As the next alternative, Mr. Naik submitted that in any view of the matter, deceased Harigangaben had a right of maintenance over the HUF property and when the said beneficial interest ceased upon her death, the liability, to pay estate duty accrued under the provisions of section 40 of the Act.

6. On the other hand, Mr. M.J. Shah, the learned counsel for the assessee has submitted that the Tribunal has rightly held by majority that Kanaiyalal had bequeathed his undivided share in the HUF to the smaller HUF consisting of his two sons, Jamnadas and Vipin and his wife Smt. Harigangaben and, therefore, Harigangaben did not acquire any interest upon the death of her husband Kanaiyalal on 20-2-1971. It was further submitted that the alternative submissions being made by the learned counsel for the revenue are outside the scope of the present reference, since the present reference is only concerned with the question whether Harigangaben had inherited any share of the deceased in the HUF estate upon the death of the husband.

7. Having heard the learned counsels for the parties, we are of the view that there is considerable substance in the submissions made by the learned counsel for the assessee. As per the settled legal position, and as embodied in the main part of section 6, at the time of death of Kanaiyalal on 20-2-1971, his undivided interest in the HUF property devolved upon the legatee of the will executed by Kanaiyalal on 21-4-1969. That legatee was a smaller HUF consisting of Jamnadas, Vipin and Harigangaben. Since the undivided interest of Kanaiyalal. devolved upon the said HUF, Harigangaben in her individual capacity did not inherit any portion of the said undivided interest of Kanaiyalal in the HUF property.

8. The entire basis of the order of the Wealth Tax Officer was that under section 3(2), Hariganaben, widow of Kanaiyalal stepped into the shoes of Kanaiyalal as far as the latter’s interest in the HUF property was concerned, and that the said right of hers ripened into absolute ownership under section 14 of the Hindu Succession Act, 1956.

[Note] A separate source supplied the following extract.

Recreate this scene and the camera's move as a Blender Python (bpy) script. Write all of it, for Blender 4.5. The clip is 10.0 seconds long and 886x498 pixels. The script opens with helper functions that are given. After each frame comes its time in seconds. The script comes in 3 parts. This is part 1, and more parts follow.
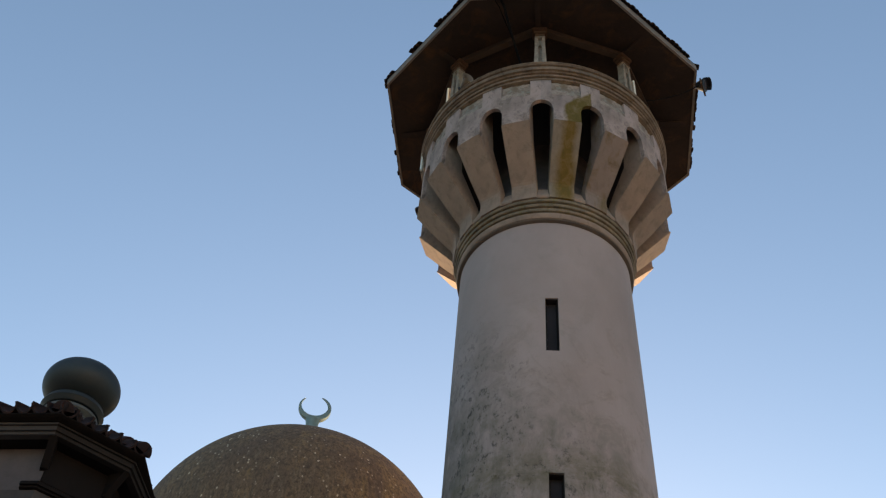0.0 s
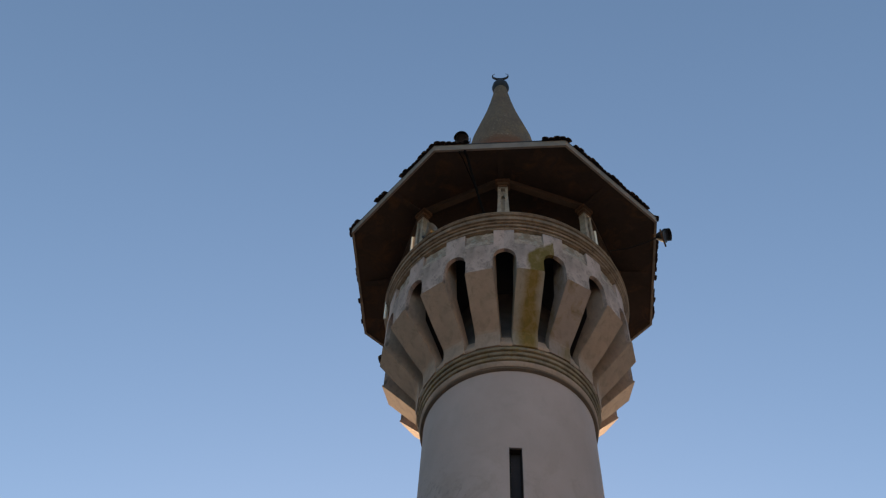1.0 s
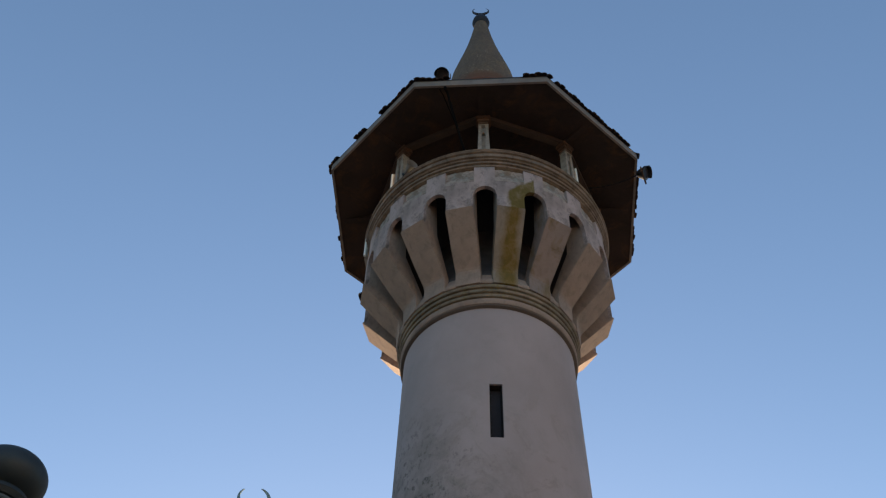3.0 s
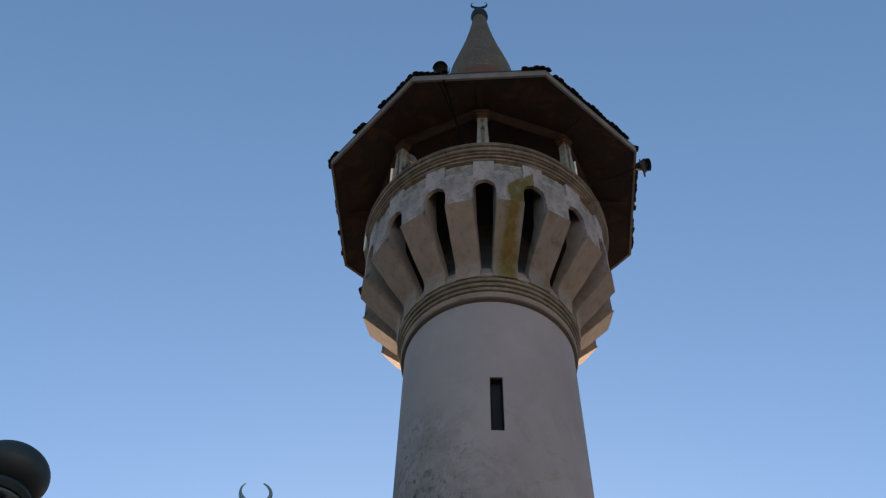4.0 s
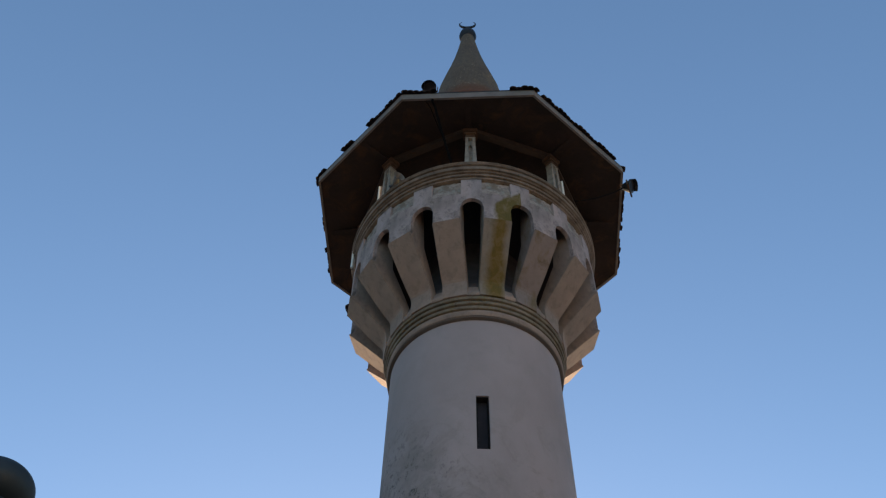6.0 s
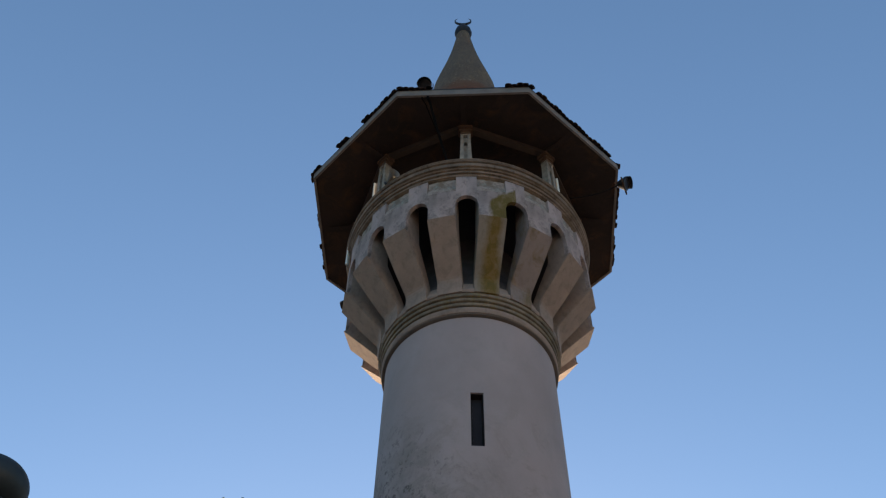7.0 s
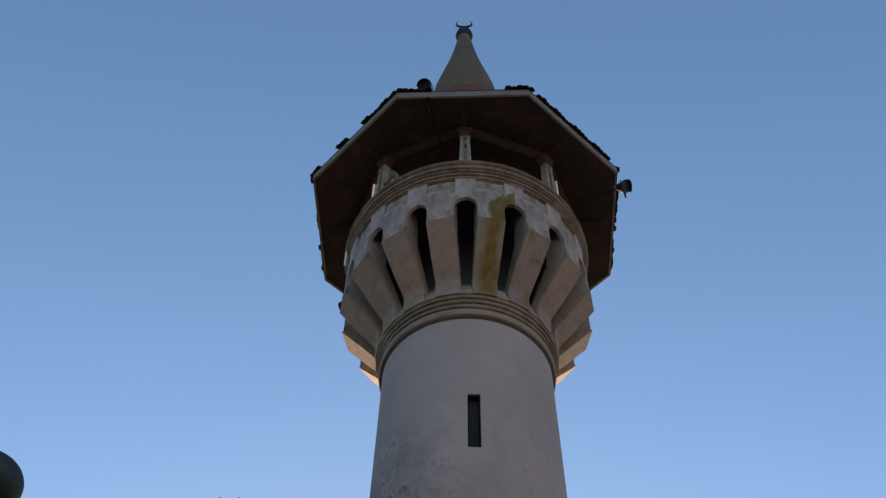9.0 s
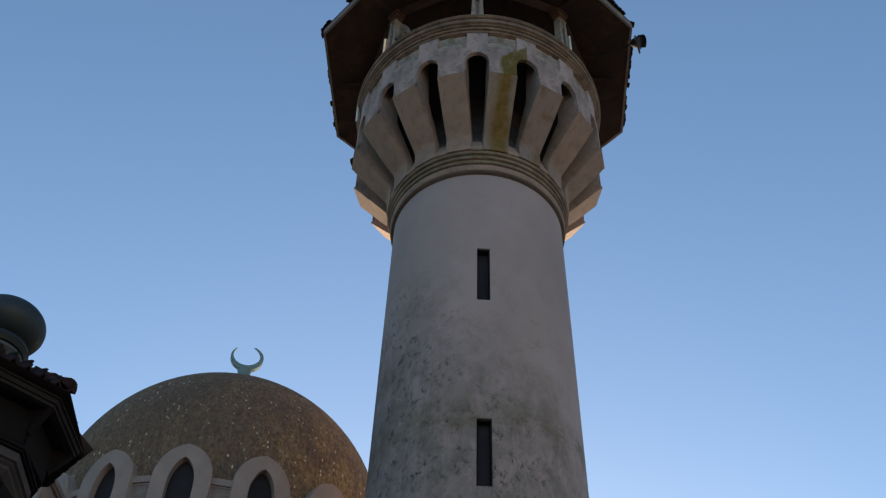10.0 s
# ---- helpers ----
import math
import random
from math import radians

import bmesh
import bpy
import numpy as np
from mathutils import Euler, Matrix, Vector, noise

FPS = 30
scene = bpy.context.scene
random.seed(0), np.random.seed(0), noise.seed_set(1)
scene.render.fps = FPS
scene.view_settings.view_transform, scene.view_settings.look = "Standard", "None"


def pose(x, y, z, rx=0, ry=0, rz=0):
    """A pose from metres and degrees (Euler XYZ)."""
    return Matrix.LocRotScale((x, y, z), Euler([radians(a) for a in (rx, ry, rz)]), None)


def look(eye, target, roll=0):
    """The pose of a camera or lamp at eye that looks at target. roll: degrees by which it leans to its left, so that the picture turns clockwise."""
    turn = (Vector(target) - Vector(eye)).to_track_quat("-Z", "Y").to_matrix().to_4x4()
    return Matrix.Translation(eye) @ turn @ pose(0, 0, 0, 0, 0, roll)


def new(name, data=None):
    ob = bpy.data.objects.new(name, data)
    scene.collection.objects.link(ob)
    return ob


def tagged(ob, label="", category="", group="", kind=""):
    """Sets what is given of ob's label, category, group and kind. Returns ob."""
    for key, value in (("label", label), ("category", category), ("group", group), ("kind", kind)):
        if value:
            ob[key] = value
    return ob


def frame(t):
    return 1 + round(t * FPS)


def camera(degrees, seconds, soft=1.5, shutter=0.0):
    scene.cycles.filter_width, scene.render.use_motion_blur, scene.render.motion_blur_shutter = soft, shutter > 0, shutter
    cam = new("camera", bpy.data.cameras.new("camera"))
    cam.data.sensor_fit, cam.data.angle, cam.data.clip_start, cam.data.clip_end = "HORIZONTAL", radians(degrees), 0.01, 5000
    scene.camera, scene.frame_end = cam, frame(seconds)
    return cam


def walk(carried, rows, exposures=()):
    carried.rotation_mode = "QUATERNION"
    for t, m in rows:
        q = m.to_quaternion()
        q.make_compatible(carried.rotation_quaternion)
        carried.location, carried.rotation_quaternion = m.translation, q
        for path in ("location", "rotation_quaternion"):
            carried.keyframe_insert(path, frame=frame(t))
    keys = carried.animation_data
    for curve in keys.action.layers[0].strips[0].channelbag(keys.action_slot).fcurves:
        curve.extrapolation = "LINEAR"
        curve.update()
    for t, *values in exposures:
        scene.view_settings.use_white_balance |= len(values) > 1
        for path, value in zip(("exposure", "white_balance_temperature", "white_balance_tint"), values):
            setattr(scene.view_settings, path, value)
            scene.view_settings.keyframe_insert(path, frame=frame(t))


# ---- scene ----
EYE = (0.0, 0.0, 1.6)


def aim(yaw, pitch, roll, dx=0.0, dy=0.0, dz=0.0):
    """The handheld camera: it sways a little in place and turns."""
    return pose(EYE[0] + dx, EYE[1] + dy, EYE[2] + dz, 90 + pitch, 0, yaw) @ pose(0, 0, 0, 0, 0, roll)


cam = camera(2 * math.degrees(math.atan(784 / 1900)), 10.0, soft=1.25, shutter=0.0)
walk(cam, [
    (0.0, aim(8.204, 49.433, 5.147, -0.024, -0.133, 0.062)),
    (0.2, aim(7.004, 52.484, 5.146, -0.009, -0.095, 0.070)),
    (0.5, aim(6.519, 56.118, 4.595, 0.013, -0.037, 0.089)),
    (0.7, aim(7.024, 57.566, 4.917, 0.016, -0.020, 0.083)),
    (1.0, aim(6.174, 57.633, 3.809, 0.021, 0.006, 0.065)),
    (1.5, aim(4.218, 55.900, 2.559, -0.043, 0.007, 0.143)),
    (2.0, aim(4.052, 54.877, 2.112, -0.032, -0.024, 0.103)),
    (2.5, aim(3.892, 54.588, 2.032, -0.025, 0.042, 0.145)),
    (4.0, aim(3.892, 54.035, 1.537, -0.002, 0.024, 0.089)),
    (4.5, aim(3.336, 54.258, 1.189, -0.016, 0.043, 0.090)),
    (5.0, aim(3.177, 55.136, 1.028, -0.034, 0.006, 0.093)),
    (5.5, aim(2.926, 55.106, 1.077, -0.054, -0.008, 0.047)),
    (7.0, aim(2.093, 54.830, 0.751, -0.055, -0.033, 0.044)),
    (7.5, aim(2.249, 54.628, 1.136, -0.016, -0.031, 0.045)),
    (8.0, aim(2.223, 54.068, 1.410, -0.035, 0.007, 0.062)),
    (8.5, aim(2.390, 54.945, 1.631, -0.008, -0.033, 0.035)),
    (9.0, aim(2.160, 55.038, 1.255, 0.005, 0.023, 0.001)),
    (9.2, aim(1.999, 53.638, 0.972, 0.016, -0.007, -0.040)),
    (9.5, aim(2.496, 51.322, 0.671, 0.058, -0.052, -0.065)),
    (9.8, aim(3.060, 48.900, 1.717, 0.080, -0.036, -0.175)),
    (10.0, aim(3.021, 47.515, 2.156, 0.104, -0.026, -0.202)),
], exposures=[(0.0, 1.70, 7630, 16), (0.5, 1.55, 7360, 17), (1.0, 1.50, 7210, 17), (2.5, 1.48, 7010, 17), (4.0, 1.43, 6380, 14), (5.5, 1.41, 6360, 14), (9.3, 1.41, 6340, 14), (10.0, 1.34, 6430, 13)])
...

Admittedly when Kanaiyalal expired on 20-2-1971, the relevant legislation which was enforceable was the Hindu Succession Act, 1956. Hence, it is difficult to appreciate as to how Harigangaben acquired any rights under the said Act of 1937. She would have inherited a part of her husband’s undivided interest in the HUF property if her husband Kanaiyalal had died intestate, but since Kanaiyalal had already executed a will dated 21-4-1969 bequeathing his undivided interest in the HUF property on the HUF of his two sons and his wife Harigangaben, it was the said HUF which inherited the undivided interest of Kanaiyalal in the HUF property and not Harigangaben in her individual capacity. In this view of the matter, the submission being made on behalf of the revenue is thoroughly misconceived and calls for no further discussion.

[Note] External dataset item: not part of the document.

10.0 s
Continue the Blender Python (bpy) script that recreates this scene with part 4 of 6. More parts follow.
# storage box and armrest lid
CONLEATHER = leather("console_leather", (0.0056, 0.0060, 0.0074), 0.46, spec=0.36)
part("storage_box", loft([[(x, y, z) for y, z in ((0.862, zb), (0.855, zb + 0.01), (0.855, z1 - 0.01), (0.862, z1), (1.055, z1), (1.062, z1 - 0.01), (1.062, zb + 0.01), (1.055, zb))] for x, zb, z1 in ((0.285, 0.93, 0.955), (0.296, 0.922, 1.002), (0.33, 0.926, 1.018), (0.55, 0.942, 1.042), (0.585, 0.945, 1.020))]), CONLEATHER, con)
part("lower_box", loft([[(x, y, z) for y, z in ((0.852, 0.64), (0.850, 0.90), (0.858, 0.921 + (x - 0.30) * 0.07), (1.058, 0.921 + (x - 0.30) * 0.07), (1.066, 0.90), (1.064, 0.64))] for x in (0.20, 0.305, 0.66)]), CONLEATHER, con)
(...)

9. Coming to the question of applicability of section 39 of the Act, that provisions would apply only when there is cessation of coparcenary interest. Since a female cannot be a coparcener under the Mitakshara Law, the interest of Harigangaben in the smaller HUF at the time of her death cannot be said to be coparcenary interest. In this connection, the following paragraph from ‘Mulla’s Principles of Hindu Law, 17th Edition, Chapter XII (Vol. 1) is required to be reproduced :

“217. Females cannot be coparceners – No female can be a coparcener under Mitakshara law. Even a wife, though she is entitled to maintenance out of her husband’s property and has to that extent an interest in his property, is not her husband’s coparcener. Nor is a mother a coparcener with her sons neither a mother-in-law with her daughter-in-law. There can be no coparcenary between a mother and daughter among devadasees. Nor could a widow succeeding under the Hindu Women’s Rights to Property Act to her husband’s share in a joint family be a coparcener.”

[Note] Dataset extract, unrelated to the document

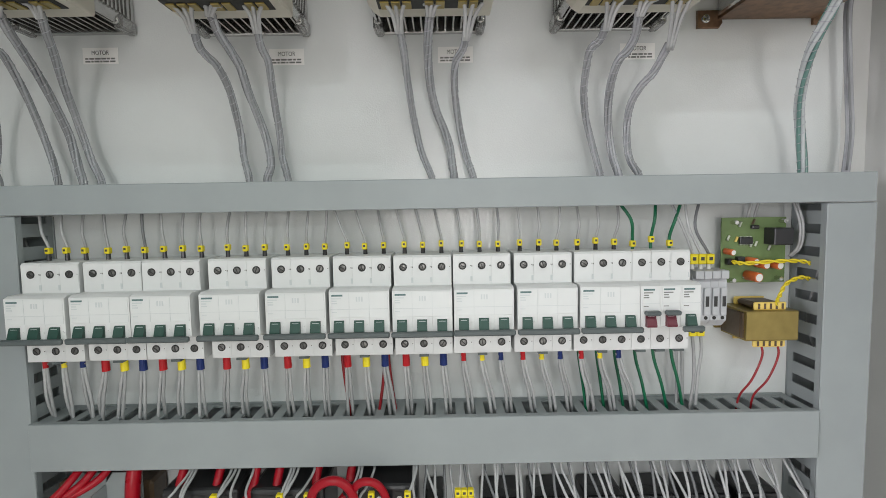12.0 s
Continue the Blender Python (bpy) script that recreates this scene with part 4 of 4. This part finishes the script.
for cx, cy, r, h in ((205, 218, 0.0032, 0.010), (392, 285, 0.0042, 0.012), (470, 288, 0.0042, 0.012), (335, 345, 0.0050, 0.016), (335, 268, 0.0040, 0.011)):
    x, z = gp(cx - 18, cy)
    cap = part("capacitor", cyl((x, -0.0128, z), (x + 0.003, -0.0128 - h, z - 0.001), r, sides=16, bevel=0.0005), ORANGE, gb, "orange capacitor", True)
    part("capacitor_top", cyl((x + 0.003, -0.0129 - h, z - 0.001), (x + 0.00306, -0.0132 - h, z - 0.00102), r * 0.78, sides=14), PAPER, cap)
for cx, cy in ((265, 262), (205, 272)):
    x, z = gp(cx, cy)
    part("connector", box(x - 0.0035, x + 0.0035, -0.0195, -0.0128, z - 0.003, z + 0.003, 0.0005), BLACK, gb)
for cx, cy, m in ((248, 158, BOBBIN), (200, 150, SOLDER), (335, 185, SOLDER), (362, 182, SOLDER), (268, 80, SOLDER), (345, 68, COPPER), (440, 205, SOLDER), (300, 350, SOLDER)):
    x, z = gp(cx, cy)
    part("resistor", cyl((x - 0.001, -0.0142, z - 0.0025), (x + 0.001, -0.0142, z + 0.0025), 0.0012, sides=10), m, gb)


def twisted(name, pts, mat, label, group):
    t = thing(name, (0, 0, 0), label, "wire", group)
    line = spline(pts, 12)
    for ph in (0, math.pi):
        part("core", tube([c + Vector((0, math.cos(i * 0.55 + ph) * 0.0013, math.sin(i * 0.55 + ph) * 0.0013)) for i, c in enumerate(line)], 0.0011, 6, 2), mat, t)
    return t


x, z = gp(205, 272)
twisted("twisted_wire", [(x, -0.020, z), (x + 0.010, -0.026, z - 0.001), (x + 0.04, -0.030, z + 0.001), (0.480, -0.028, 1.330), (0.4925, -0.028, 1.326), (0.502, -0.025, 1.322)], YELLOW_WIRE, "yellow twisted wire from the control board into the duct", "board wires")
for x in (0.436, 0.443):
    tagged(part("wire", tube([(x, -0.008, 1.366), (x, -0.010, 1.377), (x + 0.001, -0.016, TOPZ0 + 0.006)], 0.0014, 7, 4), WIRE), "grey wire from the duct to the control board", "wire", "board wires")
for k in range(2):
    tagged(part("wire", tube([(0.4735 + 0.003 * k, -0.020, TOPZ0 + 0.005), (0.478 + 0.003 * k, -0.026, 1.368), (0.480 + 0.0028 * k, -0.022, 1.345), (0.477 + 0.0015 * k, -0.014, 1.334)], 0.0014, 7, 6), WIRE), "grey wire from the duct to the control board", "wire", "board wires")

# ---- small brass-shelled transformer ----
st = thing("small_transformer", (0, 0, 0), "small transformer in a brass-coloured steel shell", "transformer")
bm = prism([(-0.0002, 1.2835), (-0.0430, 1.2835), (-0.0440, 1.2825), (-0.0440, 1.2550), (-0.0430, 1.2540), (-0.0002, 1.2540)], "x", 0.4165, 0.4675, 0.0006)
part("shell", bm, BRASS, st)
part("core_side", box(0.4150, 0.4164, -0.040, -0.003, 1.2560, 1.2815), COPPER, st)
part("lamination", box(0.4144, 0.4150, -0.036, -0.006, 1.2565, 1.281), COPPER, st)
part("foot", box(0.408, 0.4148, -0.0035, -0.0004, 1.258, 1.279, 0.0006), BRASS, st)
part("foot", box(0.4678, 0.476, -0.0035, -0.0004, 1.258, 1.279, 0.0006), BRASS, st)
part("winding", box(0.4285, 0.4575, -0.034, -0.006, 1.2836, 1.2905, 0.003, 2), COPPER, st)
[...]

Hence, the provisions of section 39 of the Estate Duty Act were also not applicable.

10. As regards the alternative submission made by Mr. Naik for the revenue that even if Harigangaben did not inherit any part of the undivided interest of Kanaiyalal in the HUF property on death of Kanaiyalal on 20-2-1971, at least at the time of her death on 19-2-1977, Harigangaben’s interest in the smaller HUF did come to an end and that the value of the said interest was exigible to estate duty, the contention is certainly beyond the question referred to this court. As regards this aspect Mr. Naik’s submission is that since the entire controversy has arisen upon the death of Harigangaben and the question is about the liability to pay estate duty upon her death, this court may undoubtedly redraft the question.

11. Though prima facie attractive, the contention does not deserve to be accepted. The Wealth Tax Officer had determined the share of Harigangaben in the undivided interest of Kanaiyalal in the larger HUF and that too at one-half of the interest of Kanaiyalal. As explained above, that stand is not sustainable as Harigangaben had not acquired any property in her individual capacity upon the death of Kanaiyalal, insofar as the HUF property is concerned. The question about the quantum of Harigangaben’s right to maintenance and the value thereof are questions of fact which would require detailed investigation. We have, therefore, not permitted the learned counsel for the revenue to urge any such contention which is not referable to any material on record and regarding which no submissions were made on behalf of the revenue either before the Commissioner in the assessee’s appeal or even in the revenue’s appeal before the Tribunal. Harigangaben expired on 19-2-1977, i.e., more than 25 years ago and this reference is also pending before this court since 1988. In the meantime, the Estate Duty Act is also repealed. In the above view of the matter and also in view of the fact that the alternative questions sought to be raised by the learned counsel for the revenue do not arise from the order of the Tribunal, we have not permitted any new question to be raised at the hearing of this reference.

12. In view of the above discussion, our answer to the question referred to us is in the negative, i.e., in favour of the assessee and against the revenue.

13. The reference accordingly stands disposed of with no order as to costs.